Mount and Blade With Fire and Sword is exploring the questionable power structures established through the unlikely individual. What is challenging is a question of who is being promoted, who falls to the floor in a sea of musket fire, and how to play on the inherent strengths of new technology. At the same time, the technological hegemony of the firearm is shown nowhere so distinctly perhaps as here, where distinctions can clearly be made between the haves in relation to warring parties and the have-nots. The richness of a historical tradition of power structures redefined by technology is at play here in a way unique even to the series as a whole.

What is deeply concerting and challenging about the entire game is how the player is slowly embroiled in power struggles only partially of their own making, yet ones that cannot be ignored, for the sake of either an assumed principled stance, or for the ability to have some degree of control over the theoretical spaces being built. Thus the player is asked to take on the role of a historical actor, rather than re-enactor. Rather than asking the player to take on the role of Napoleon, having to also know of his downfall, the place of your character amid the turmoil of pre-industrial Europe is uncertain.

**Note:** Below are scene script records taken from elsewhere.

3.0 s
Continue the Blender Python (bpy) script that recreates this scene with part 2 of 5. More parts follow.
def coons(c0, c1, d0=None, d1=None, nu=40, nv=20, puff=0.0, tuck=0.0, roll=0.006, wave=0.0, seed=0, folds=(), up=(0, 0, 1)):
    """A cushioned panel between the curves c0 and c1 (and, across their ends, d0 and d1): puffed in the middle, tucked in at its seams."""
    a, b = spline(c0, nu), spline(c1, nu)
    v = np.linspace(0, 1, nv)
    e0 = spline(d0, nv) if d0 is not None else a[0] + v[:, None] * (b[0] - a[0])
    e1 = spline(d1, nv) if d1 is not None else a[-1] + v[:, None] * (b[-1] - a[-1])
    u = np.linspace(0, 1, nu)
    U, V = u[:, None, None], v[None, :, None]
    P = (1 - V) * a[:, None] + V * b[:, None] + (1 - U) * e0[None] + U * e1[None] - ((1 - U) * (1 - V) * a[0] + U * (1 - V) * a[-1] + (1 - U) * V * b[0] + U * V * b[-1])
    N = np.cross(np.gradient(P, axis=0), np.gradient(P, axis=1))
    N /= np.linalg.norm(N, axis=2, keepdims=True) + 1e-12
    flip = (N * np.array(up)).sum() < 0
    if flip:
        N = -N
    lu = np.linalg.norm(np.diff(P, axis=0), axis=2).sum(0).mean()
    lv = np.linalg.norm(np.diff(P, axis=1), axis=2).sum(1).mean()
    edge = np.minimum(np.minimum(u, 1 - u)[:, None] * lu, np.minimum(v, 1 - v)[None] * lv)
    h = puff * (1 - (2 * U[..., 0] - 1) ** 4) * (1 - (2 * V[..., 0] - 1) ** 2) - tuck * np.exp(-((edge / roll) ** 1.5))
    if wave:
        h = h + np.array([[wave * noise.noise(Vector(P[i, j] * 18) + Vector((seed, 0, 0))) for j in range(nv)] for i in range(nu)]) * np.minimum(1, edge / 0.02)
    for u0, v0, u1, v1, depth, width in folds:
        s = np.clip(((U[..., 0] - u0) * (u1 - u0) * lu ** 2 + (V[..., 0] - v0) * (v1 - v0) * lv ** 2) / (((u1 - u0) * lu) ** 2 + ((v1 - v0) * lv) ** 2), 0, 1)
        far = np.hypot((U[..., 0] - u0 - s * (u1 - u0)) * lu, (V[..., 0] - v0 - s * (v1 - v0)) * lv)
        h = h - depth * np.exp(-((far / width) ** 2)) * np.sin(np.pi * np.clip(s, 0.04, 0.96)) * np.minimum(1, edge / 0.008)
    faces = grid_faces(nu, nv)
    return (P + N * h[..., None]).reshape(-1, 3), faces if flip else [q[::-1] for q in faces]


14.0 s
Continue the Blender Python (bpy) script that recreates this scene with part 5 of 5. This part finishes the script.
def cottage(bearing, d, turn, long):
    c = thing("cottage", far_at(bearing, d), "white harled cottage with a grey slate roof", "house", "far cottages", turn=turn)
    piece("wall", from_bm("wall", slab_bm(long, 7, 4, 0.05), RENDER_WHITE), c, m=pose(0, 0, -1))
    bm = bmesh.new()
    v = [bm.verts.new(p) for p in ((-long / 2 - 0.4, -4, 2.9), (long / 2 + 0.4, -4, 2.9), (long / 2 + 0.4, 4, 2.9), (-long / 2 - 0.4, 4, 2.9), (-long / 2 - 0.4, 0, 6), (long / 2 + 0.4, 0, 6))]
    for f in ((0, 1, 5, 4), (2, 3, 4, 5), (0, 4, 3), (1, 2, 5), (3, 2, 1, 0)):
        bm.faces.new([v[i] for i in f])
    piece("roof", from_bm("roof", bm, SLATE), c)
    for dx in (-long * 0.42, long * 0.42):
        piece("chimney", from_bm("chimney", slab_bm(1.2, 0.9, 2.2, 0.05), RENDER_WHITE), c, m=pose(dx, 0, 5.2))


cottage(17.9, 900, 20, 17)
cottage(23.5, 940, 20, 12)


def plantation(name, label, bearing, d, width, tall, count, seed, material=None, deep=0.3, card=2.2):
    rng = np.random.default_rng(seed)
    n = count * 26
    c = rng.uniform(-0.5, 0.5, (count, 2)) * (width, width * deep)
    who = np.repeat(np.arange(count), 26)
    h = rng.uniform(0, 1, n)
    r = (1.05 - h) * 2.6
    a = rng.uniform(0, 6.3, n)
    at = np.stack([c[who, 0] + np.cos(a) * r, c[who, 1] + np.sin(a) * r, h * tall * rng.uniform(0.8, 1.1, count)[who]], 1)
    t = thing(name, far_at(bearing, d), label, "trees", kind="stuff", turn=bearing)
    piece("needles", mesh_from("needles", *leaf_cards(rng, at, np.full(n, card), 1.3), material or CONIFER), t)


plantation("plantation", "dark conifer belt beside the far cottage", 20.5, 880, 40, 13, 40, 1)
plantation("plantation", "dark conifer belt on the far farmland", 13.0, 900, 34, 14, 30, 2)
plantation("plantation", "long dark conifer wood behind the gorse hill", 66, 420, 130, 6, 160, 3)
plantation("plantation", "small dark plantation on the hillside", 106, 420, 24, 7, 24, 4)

Though starting as a humble individual, with some skill and some luck, the politics of a world not quite unlike our own becomes apparent, with despotism, favoritism, cronyism, and backdoor deals being pitched all around. While tempting for the individual who has access and the cunning to take care of such problems, there is also something telling about the general level of corruption of the ruling elite in relation to the smaller, provincial towns who, not unsurprisingly, have smaller, provincial problems. The result is a game which asks the player to question their favoritism. To favor the rich, who offer a greater reward with less effort, or to favor the poor, who require more effort and provide less reward for their safety, due to their being endowed with less.

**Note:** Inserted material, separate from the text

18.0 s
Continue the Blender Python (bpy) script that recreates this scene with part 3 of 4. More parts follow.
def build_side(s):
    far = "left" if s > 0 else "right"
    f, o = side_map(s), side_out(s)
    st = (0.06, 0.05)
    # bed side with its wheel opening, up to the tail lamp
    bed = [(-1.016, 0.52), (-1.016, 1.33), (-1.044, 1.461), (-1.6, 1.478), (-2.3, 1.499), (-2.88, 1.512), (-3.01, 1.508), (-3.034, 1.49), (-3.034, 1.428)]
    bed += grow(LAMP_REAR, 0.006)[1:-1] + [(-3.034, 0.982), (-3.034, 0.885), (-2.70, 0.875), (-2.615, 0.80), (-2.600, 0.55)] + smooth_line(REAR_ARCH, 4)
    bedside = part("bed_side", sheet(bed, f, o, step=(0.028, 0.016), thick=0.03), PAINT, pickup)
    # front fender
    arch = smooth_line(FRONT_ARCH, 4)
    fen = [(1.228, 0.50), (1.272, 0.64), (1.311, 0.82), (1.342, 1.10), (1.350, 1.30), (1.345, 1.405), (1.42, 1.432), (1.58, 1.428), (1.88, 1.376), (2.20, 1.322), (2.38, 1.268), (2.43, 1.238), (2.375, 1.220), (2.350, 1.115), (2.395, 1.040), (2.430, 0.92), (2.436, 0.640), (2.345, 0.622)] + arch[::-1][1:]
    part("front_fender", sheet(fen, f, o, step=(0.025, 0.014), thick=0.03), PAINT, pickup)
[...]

The social realities played out here are a surprising map to the host of problems we face today in relation to modern day imperialism and corporatism. History here is not so much repeating as explaining, allowing the individual not just to judge the interactions that were a reality, but to take a look at how those relationships shape the world around them, if only indirectly. There is a darkness to it, and yet perhaps what is so compelling is the idea that the player will, in some way, bring about a better set of solutions, despite what is likely a morally incongruous compass.